> [WRITTEN EXERCISE] Give again only the lines from the line that holds "4. More parts follow." to the end of the data, inclusive, omitting all pictures.

>> begin PROVIDED MATERIAL

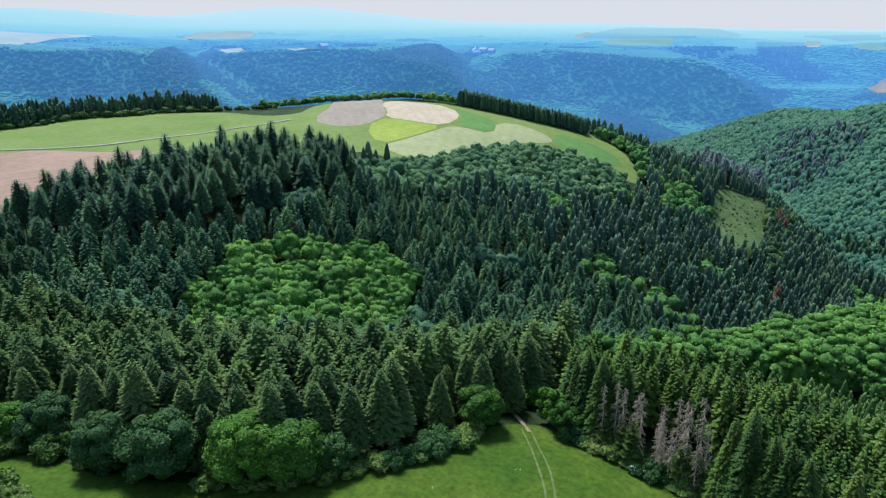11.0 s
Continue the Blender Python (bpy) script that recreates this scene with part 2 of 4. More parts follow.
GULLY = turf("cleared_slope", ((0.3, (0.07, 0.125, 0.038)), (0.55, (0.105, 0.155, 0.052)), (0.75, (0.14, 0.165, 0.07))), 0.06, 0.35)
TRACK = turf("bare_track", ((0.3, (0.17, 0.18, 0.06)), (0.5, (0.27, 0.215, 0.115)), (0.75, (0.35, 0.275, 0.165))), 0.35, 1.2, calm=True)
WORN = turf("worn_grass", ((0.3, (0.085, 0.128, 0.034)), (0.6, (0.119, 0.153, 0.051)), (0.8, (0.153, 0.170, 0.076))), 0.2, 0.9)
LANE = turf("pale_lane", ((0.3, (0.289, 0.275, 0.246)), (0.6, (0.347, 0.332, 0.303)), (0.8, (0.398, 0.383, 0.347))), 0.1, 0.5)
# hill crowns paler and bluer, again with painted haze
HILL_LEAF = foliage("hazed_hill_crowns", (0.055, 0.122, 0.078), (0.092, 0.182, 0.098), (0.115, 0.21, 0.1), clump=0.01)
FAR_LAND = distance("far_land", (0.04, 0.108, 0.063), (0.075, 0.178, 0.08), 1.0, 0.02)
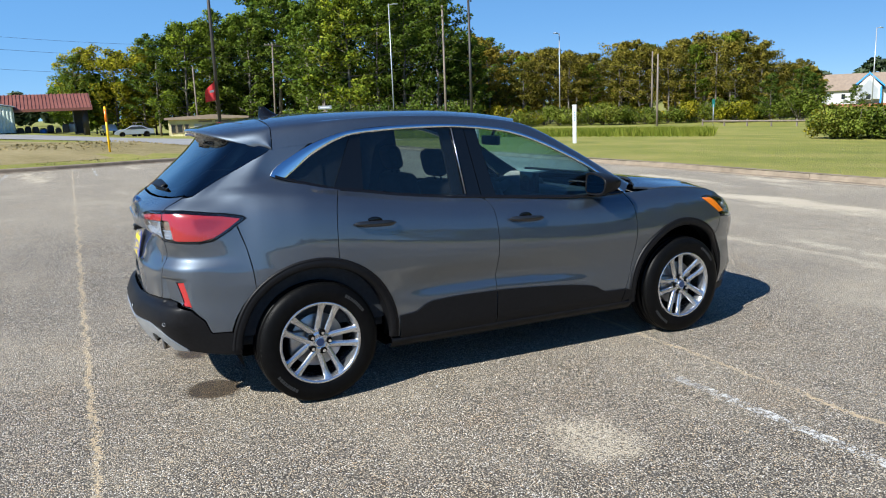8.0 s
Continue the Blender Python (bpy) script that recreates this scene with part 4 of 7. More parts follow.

>> end PROVIDED MATERIAL

> [RESPONSE]
Continue the Blender Python (bpy) script that recreates this scene with part 2 of 4. More parts follow.
GULLY = turf("cleared_slope", ((0.3, (0.07, 0.125, 0.038)), (0.55, (0.105, 0.155, 0.052)), (0.75, (0.14, 0.165, 0.07))), 0.06, 0.35)
TRACK = turf("bare_track", ((0.3, (0.17, 0.18, 0.06)), (0.5, (0.27, 0.215, 0.115)), (0.75, (0.35, 0.275, 0.165))), 0.35, 1.2, calm=True)
WORN = turf("worn_grass", ((0.3, (0.085, 0.128, 0.034)), (0.6, (0.119, 0.153, 0.051)), (0.8, (0.153, 0.170, 0.076))), 0.2, 0.9)
LANE = turf("pale_lane", ((0.3, (0.289, 0.275, 0.246)), (0.6, (0.347, 0.332, 0.303)), (0.8, (0.398, 0.383, 0.347))), 0.1, 0.5)
# hill crowns paler and bluer, again with painted haze
HILL_LEAF = foliage("hazed_hill_crowns", (0.055, 0.122, 0.078), (0.092, 0.182, 0.098), (0.115, 0.21, 0.1), clump=0.01)
FAR_LAND = distance("far_land", (0.04, 0.108, 0.063), (0.075, 0.178, 0.08), 1.0, 0.02)
8.0 s
Continue the Blender Python (bpy) script that recreates this scene with part 4 of 7. More parts follow.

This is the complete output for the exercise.